The Shaggy Dog

Release Date: March 19, 1959

Watch Date: July 3 – July 5, 2023

“After years of on-the-job clashes with cranky canines, mail carrier Wilson Daniels sees man’s best friend as his worst enemy. This makes for one hairy situation when a magical ring accidentally transforms his teenage son Wilby into a lumbering sheepdog. As if switching from a human to a dog and back again isn’t awkward enough for a teenager, Wilby uncovers a plot by international spies who plan to steal government secrets in order to sabotage a missile operation.”


    ‘The Shaggy Dog’ is kind of like an ‘Old Yeller’ reunion with both our, now, dog loving boys reappearing in another fun dog themed adventure – luckily man’s best friend makes it out alive. Mostly because half of the time man’s best friend is actually a man. Kind of counter Disney’s happy-go-lucky image if we go around killing teenage boys that somehow magically got turned into a dog.

    Look, this movie is…it’s very lame. And despite there being a colourized screenshot, leading me to believe that it has been colourized at some point, Disney+ only has it in black and white which, at this point, makes a film immediately lose points in Bob’s eyes.

    There’s not much to say about this film really, I think it’s supposed to be about a man who doesn’t like dogs and has a difficult relationship with his sons, and then when one son turns into a dog that only makes the relationship worse. Kind of like ‘Brave’ before ‘Brave’ was a thing? Only, Wilson is rarely in the film, and he’s definitely not a main character as he is marketed. This film is about Wilby who, you’d think after his role as the main character in “Old Yeller” would be able to have brought in audiences on the weight of his name alone.

    It’s kind of a romantic comedy, and kind of not. It’s kind of about a father-son relationship, and kind of not. It’s kind of a spy-thriller, and kind of not. Wilby and his younger brother have the only real “relationship” that gets explored in the whole film, and it’s mostly just about the younger brother wanting to keep his older brother as a dog. We don’t know why Wilby is somehow smart enough to build a rocket interceptor in his basement, but is treated like a good for nothing idiot by his “friend”, and I use the term loosely, Buzz and his father. Why is there magic in this world, why is the Borgia family involved?

    This movie’s inability to be any one thing, and to do all the various things it’s trying to be poorly means that it’s also incredibly boring. Seriously, Bob fell asleep during it. Possibly he was resting up for his favourite holiday – July 4th, needing to take an afternoon to celebrate a country he no longer lives in is the main reason this film took so long to watch – but it doesn’t matter because he did. And it takes a lot for Bob to be so un-invested in a film that he actually manages to fall asleep.

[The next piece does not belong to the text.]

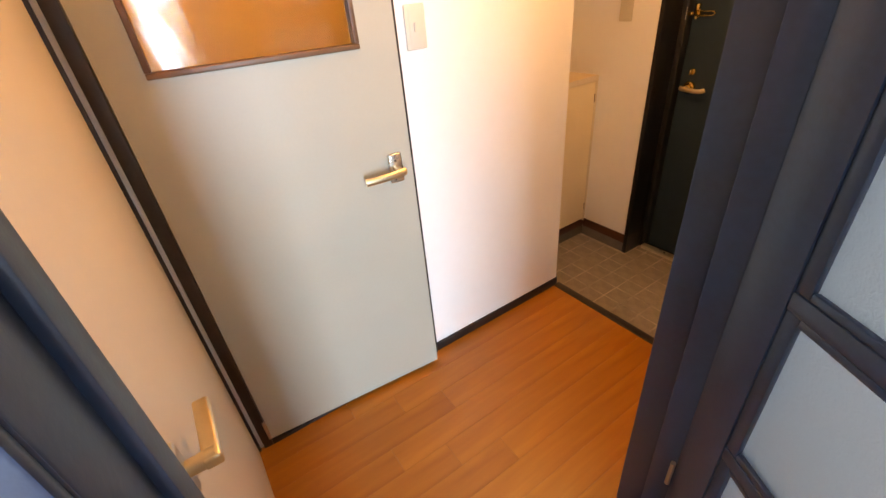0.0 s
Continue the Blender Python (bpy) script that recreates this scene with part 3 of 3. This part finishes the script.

    We are actually both really dreading this film, and I couldn’t tell you why. Maybe it’s the fact that with this film, so goes the 1950s, the first real decade of Disney movies we watched – since the films from the 40s were few and far between and the 30s are only included in the list by the skin of their teeth. Maybe it’s because we both had an innate feeling that this film would be bad, hey we’re not paid professionals, we’re allowed to be biased. But whatever it was, we just weren’t feeling this one; and while sometimes a film you’re dreading can surprise you and end up being the highlight of your day, this was not one of them.

    Also Wilby was gay, and fired by Walt Disney personally after an affair he was having with a fifteen-year-old boy, Tommy Kirk was twenty-one at the time. This has nothing to do with the film, or him as a person. Being gay was incredibly taboo when he was growing up, he had no safe space to explore his sexuality. It’s tragic that he felt he needed to hide and pursue unsafe options in order to feel like himself. He still shouldn’t have had sex with a fifteen-year-old. I wonder if Walt is still just as charming when he’s firing you.